Aberdeen are the latest obstacle and while Hibs bettered them en route to last season’s League Cup final, Lennon knows it would be wrong to underestimate Derek McInnes’ men. They have been second only to Celtic this season, losing out to Brendan Rodgers’ men in this term’s League Cup, and odds on favourites to finish second behind them in the Premiership.

“They have broken a record of home wins and had they shown that for last season they might have won the league,” says Lennon. “But I think Aberdeen have improved this season. They have already made a final, they are clear of Rangers, and that’s impressive. They are in a semi-final again so it is a tall order for us.

“Aberdeen have been so consistent and not only in their performances, they’ve been winning games, not just drawing.”
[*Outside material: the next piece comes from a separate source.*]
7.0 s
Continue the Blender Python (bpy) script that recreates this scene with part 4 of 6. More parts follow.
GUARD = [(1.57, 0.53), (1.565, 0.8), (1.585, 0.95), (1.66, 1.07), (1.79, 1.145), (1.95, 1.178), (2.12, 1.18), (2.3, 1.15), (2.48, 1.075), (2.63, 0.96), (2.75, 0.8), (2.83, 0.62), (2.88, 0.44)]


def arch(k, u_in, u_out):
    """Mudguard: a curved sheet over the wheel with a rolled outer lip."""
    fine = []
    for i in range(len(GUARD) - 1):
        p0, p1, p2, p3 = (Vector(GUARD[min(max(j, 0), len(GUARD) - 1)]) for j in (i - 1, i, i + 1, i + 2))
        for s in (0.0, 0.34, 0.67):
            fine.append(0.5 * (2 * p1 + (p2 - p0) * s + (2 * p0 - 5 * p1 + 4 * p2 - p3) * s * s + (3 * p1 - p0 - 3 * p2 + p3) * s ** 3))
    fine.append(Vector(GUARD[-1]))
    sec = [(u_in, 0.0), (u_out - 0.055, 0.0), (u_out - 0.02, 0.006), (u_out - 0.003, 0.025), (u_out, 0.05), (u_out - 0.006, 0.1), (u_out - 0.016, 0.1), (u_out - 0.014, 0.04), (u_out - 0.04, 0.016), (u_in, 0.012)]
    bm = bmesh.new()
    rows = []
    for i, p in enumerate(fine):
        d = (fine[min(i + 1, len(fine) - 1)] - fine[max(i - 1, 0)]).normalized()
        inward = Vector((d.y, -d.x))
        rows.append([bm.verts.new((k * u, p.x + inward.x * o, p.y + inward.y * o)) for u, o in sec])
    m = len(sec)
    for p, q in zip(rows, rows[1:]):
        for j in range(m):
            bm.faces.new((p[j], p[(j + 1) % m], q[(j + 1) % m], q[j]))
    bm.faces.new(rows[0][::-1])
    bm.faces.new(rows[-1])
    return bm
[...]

Aware of the dangers, the fact that the competition can reward anyone on any given day, is something that adds interest. For Lennon, the competition has happy memories.

“It has been very good to me,” he says. “I love it and I want to get to a final again because they are very special. They are more special as a manager. More intense as a manager as well. Very stressful. To go with a different club, one you wouldn’t be accustomed to winning with, would be very, very special indeed. But we have a big 90 minutes, or 120 minutes in front of us. A semi-final is normally a very tense occasion and we will have to start the game well.

“As a manager it was my first trophy so that makes it special as well. I am really looking forward to it.”